▶ Records with scene code:

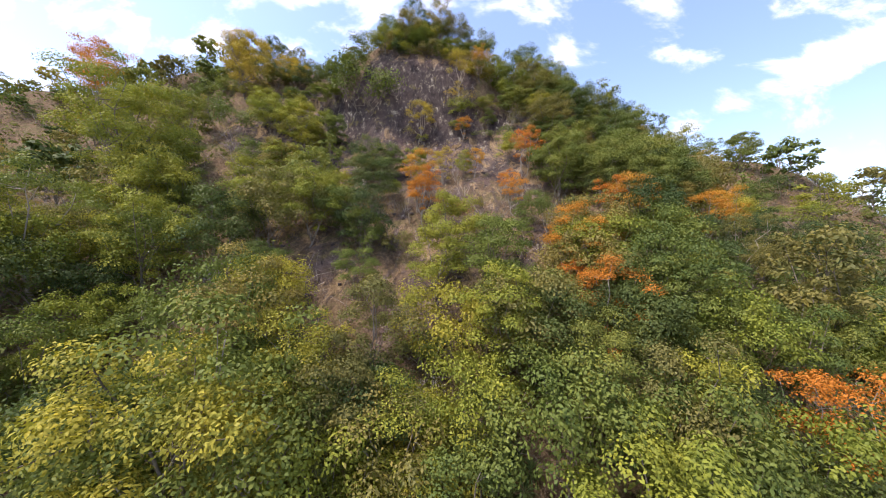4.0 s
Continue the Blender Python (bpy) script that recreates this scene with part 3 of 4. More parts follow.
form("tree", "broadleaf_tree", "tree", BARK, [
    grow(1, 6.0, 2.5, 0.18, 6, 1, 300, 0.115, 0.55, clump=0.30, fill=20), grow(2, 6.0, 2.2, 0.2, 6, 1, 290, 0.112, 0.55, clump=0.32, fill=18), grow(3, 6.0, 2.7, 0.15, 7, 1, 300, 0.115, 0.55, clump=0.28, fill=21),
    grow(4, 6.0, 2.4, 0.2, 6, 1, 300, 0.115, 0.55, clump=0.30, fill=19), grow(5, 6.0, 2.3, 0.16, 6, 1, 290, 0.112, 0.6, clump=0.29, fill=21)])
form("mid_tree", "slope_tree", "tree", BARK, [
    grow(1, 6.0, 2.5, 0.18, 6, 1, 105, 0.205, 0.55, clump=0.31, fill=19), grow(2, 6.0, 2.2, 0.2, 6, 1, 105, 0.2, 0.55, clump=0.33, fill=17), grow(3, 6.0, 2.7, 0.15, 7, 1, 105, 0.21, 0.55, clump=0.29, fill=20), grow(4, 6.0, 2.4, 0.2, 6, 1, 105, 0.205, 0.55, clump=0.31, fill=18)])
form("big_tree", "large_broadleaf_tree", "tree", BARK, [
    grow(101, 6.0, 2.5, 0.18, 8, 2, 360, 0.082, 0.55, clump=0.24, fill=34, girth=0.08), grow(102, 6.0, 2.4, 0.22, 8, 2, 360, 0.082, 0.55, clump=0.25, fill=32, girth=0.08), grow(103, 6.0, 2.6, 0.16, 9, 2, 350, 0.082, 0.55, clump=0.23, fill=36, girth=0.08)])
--
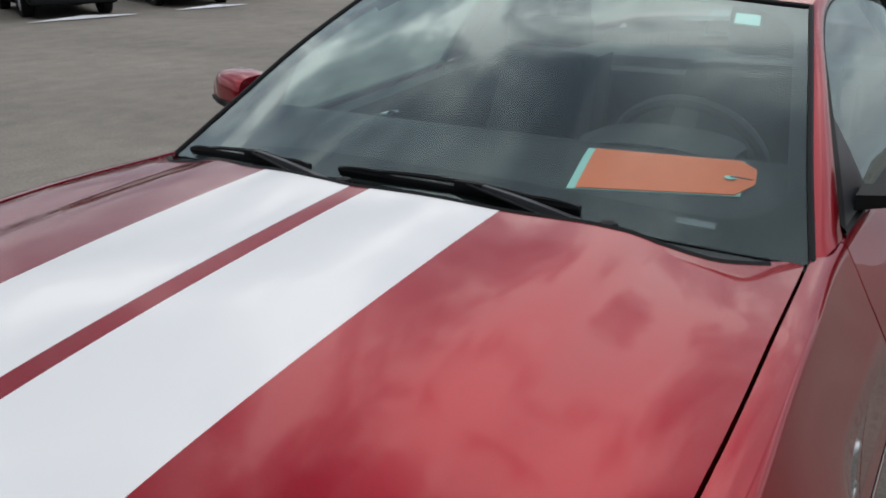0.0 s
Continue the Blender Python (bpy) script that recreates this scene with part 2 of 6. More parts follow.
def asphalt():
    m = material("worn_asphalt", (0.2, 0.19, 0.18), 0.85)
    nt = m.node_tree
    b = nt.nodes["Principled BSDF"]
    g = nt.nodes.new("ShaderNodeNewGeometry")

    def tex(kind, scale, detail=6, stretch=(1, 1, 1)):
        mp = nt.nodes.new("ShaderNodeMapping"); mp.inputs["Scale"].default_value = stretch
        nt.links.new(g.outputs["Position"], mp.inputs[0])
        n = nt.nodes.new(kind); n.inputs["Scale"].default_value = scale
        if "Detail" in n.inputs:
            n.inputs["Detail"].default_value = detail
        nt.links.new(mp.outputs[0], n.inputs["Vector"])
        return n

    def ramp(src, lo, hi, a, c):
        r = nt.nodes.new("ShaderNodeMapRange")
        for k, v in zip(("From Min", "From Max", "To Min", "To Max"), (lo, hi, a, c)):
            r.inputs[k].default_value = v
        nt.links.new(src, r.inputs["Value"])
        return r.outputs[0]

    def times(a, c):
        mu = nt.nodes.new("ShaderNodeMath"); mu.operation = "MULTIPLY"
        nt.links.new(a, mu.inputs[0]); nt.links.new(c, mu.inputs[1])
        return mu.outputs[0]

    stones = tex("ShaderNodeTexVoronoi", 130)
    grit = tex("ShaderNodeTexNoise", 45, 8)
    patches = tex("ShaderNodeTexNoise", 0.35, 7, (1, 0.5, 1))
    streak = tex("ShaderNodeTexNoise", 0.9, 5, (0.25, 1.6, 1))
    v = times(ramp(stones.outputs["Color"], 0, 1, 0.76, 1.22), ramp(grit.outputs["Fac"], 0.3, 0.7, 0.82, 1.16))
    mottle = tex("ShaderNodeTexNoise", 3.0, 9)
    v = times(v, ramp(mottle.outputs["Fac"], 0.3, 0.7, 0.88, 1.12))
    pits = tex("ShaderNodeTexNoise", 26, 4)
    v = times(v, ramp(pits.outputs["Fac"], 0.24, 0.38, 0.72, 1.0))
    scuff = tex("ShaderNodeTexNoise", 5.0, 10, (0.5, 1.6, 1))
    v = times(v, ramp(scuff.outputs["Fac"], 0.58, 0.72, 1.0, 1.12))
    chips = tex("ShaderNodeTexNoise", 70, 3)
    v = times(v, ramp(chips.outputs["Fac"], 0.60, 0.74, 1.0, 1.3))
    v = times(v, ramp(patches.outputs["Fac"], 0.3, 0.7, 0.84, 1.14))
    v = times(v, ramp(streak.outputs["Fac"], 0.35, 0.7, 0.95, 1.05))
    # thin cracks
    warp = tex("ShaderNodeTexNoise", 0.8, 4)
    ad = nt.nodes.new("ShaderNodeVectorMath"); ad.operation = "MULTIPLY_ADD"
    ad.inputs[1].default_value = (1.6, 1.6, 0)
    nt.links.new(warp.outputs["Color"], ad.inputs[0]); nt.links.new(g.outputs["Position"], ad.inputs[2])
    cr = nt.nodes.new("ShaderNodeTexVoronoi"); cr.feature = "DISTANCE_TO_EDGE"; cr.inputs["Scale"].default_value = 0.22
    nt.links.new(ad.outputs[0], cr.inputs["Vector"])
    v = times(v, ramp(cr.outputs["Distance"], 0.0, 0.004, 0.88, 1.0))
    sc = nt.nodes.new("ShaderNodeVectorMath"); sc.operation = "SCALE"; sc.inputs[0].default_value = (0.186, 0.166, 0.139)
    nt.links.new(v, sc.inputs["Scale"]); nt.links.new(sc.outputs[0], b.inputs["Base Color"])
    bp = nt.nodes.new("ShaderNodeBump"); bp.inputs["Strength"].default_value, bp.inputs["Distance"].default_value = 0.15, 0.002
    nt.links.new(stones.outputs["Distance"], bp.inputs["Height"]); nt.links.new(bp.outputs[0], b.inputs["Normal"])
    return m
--
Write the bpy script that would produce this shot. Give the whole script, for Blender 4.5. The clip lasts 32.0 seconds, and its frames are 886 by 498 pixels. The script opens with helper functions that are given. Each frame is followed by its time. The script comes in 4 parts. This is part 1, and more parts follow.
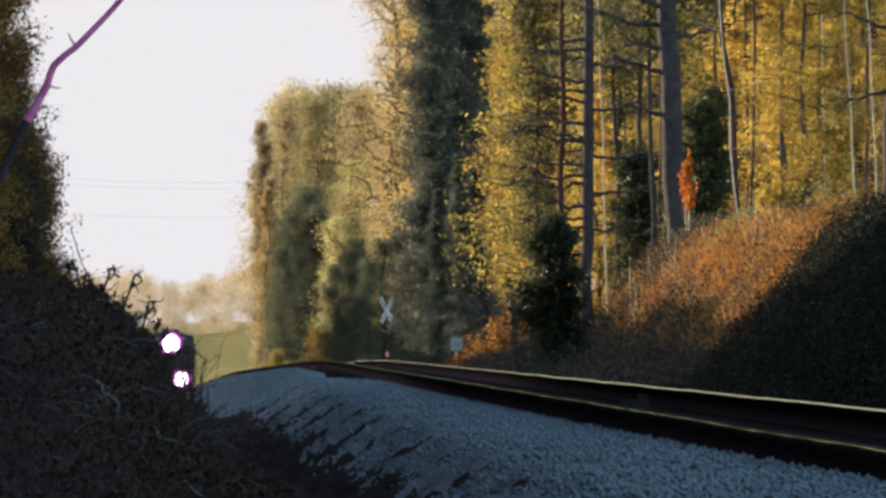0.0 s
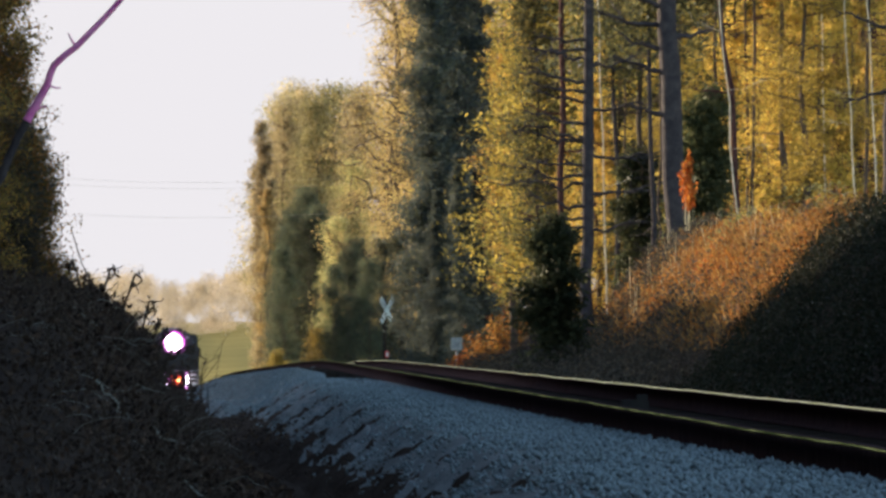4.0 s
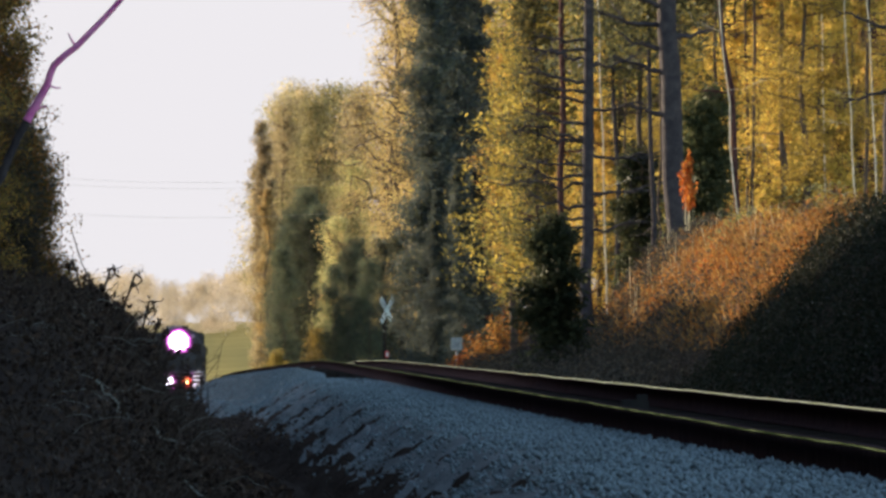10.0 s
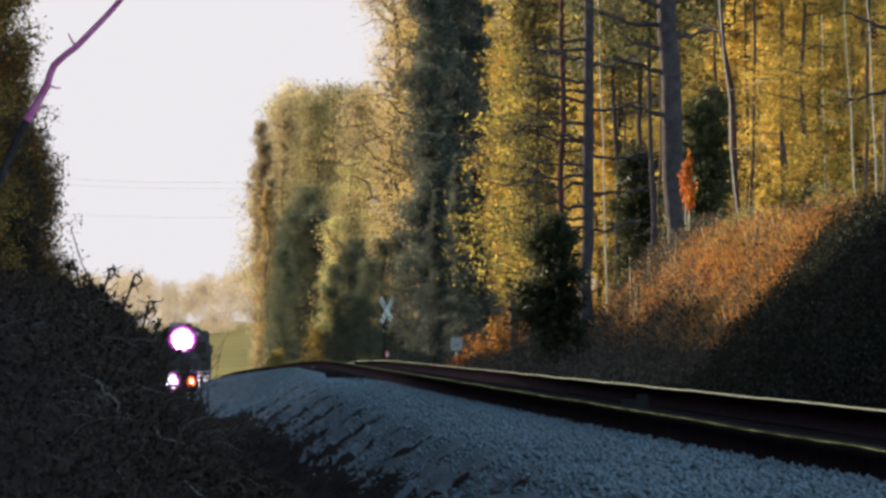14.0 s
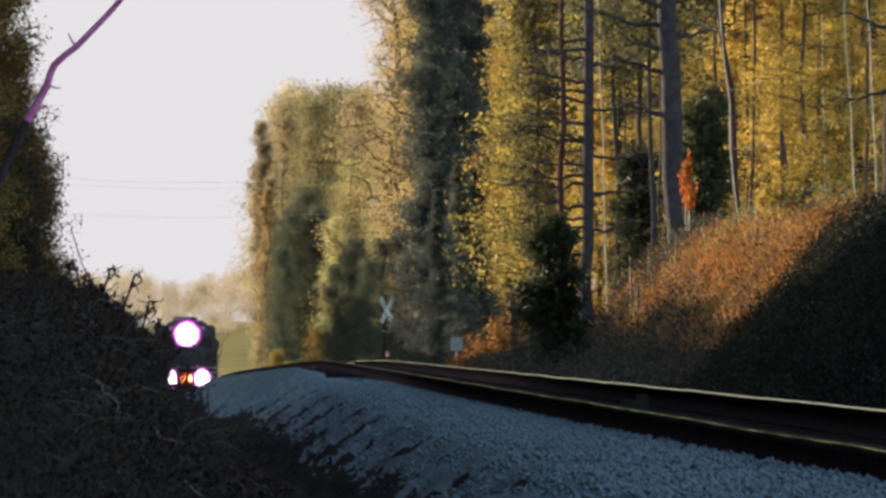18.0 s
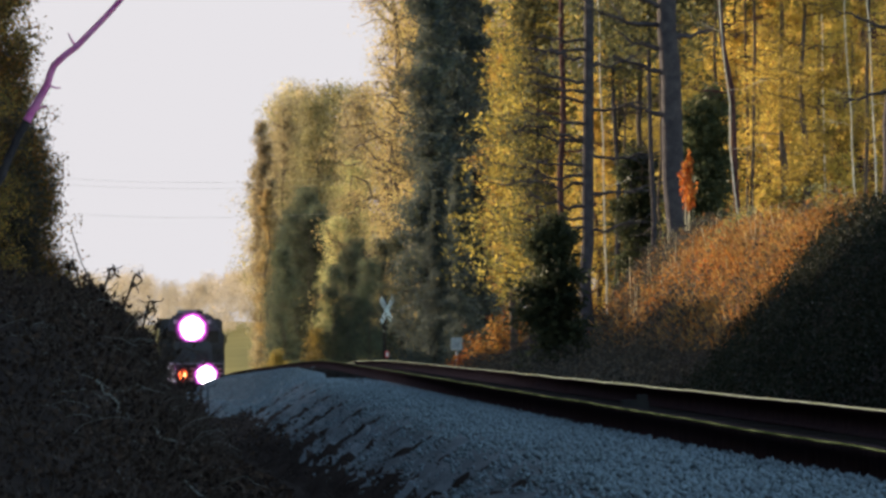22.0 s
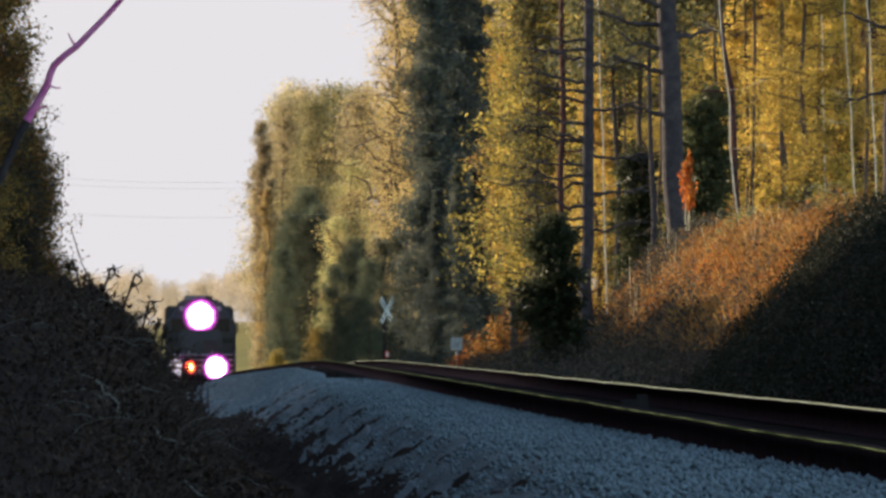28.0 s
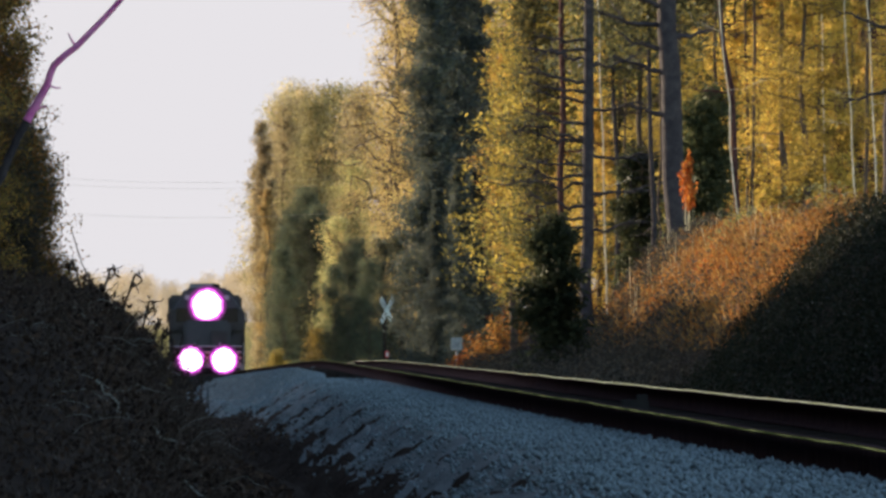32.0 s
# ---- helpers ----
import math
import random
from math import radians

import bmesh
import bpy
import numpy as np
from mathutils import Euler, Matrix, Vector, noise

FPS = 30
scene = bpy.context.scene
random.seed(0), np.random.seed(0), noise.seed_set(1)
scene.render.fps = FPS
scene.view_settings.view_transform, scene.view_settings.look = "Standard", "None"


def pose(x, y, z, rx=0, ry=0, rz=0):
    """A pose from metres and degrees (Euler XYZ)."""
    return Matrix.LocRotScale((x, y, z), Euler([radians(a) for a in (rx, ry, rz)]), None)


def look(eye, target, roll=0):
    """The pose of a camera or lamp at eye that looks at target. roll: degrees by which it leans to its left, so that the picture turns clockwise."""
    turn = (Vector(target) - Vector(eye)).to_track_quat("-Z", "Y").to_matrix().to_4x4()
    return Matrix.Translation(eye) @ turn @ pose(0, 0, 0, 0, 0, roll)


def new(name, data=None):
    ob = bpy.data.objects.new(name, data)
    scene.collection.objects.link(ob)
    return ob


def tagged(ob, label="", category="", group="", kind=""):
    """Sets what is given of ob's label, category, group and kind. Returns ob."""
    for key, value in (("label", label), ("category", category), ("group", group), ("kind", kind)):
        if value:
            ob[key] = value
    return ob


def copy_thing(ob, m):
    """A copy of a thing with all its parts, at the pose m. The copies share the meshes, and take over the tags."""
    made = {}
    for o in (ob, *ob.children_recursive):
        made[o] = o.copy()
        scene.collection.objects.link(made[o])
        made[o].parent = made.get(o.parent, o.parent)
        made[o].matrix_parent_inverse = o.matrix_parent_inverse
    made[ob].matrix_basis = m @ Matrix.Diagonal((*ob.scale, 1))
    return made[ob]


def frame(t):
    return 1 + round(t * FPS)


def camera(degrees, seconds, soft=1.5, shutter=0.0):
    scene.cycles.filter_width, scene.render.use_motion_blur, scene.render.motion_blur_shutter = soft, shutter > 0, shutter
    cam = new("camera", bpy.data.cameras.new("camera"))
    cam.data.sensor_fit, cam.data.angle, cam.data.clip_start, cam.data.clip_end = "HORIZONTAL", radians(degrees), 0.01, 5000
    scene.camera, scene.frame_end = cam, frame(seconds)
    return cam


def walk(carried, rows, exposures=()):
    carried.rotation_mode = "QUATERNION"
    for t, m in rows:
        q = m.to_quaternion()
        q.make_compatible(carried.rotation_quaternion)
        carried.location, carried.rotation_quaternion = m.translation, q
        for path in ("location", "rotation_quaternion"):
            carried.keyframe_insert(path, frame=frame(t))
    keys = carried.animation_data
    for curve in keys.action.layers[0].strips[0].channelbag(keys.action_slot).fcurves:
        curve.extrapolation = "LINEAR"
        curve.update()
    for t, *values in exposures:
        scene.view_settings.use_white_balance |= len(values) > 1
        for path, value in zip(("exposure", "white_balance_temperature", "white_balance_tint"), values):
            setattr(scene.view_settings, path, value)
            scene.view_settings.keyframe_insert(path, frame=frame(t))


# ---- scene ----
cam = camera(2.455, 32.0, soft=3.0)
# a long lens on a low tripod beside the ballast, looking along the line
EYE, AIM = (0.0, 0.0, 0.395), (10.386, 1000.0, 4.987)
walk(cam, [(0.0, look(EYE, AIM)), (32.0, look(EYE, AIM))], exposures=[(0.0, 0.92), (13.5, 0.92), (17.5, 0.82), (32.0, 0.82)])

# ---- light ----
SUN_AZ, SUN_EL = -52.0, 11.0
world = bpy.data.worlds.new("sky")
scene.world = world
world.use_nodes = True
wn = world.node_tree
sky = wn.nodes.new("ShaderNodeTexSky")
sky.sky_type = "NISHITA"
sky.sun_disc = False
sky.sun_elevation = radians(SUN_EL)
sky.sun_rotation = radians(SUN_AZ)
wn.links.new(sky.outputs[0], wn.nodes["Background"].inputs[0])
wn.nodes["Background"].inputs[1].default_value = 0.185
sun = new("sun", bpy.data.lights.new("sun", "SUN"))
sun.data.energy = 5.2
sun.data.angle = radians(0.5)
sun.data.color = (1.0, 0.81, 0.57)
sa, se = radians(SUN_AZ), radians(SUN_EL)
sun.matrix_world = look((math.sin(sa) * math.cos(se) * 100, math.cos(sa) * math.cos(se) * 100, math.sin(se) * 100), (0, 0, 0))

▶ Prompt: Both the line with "Write the bpy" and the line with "of a camera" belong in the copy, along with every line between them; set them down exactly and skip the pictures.

▶ Answer for this exercise:
Write the bpy script that would produce this shot. Give the whole script, for Blender 4.5. The clip lasts 32.0 seconds, and its frames are 886 by 498 pixels. The script opens with helper functions that are given. Each frame is followed by its time. The script comes in 4 parts. This is part 1, and more parts follow.
0.0 s
4.0 s
10.0 s
14.0 s
18.0 s
22.0 s
28.0 s
32.0 s
# ---- helpers ----
import math
import random
from math import radians

import bmesh
import bpy
import numpy as np
from mathutils import Euler, Matrix, Vector, noise

FPS = 30
scene = bpy.context.scene
random.seed(0), np.random.seed(0), noise.seed_set(1)
scene.render.fps = FPS
scene.view_settings.view_transform, scene.view_settings.look = "Standard", "None"


def pose(x, y, z, rx=0, ry=0, rz=0):
    """A pose from metres and degrees (Euler XYZ)."""
    return Matrix.LocRotScale((x, y, z), Euler([radians(a) for a in (rx, ry, rz)]), None)


def look(eye, target, roll=0):
    """The pose of a camera or lamp at eye that looks at target. roll: degrees by which it leans to its left, so that the picture turns clockwise."""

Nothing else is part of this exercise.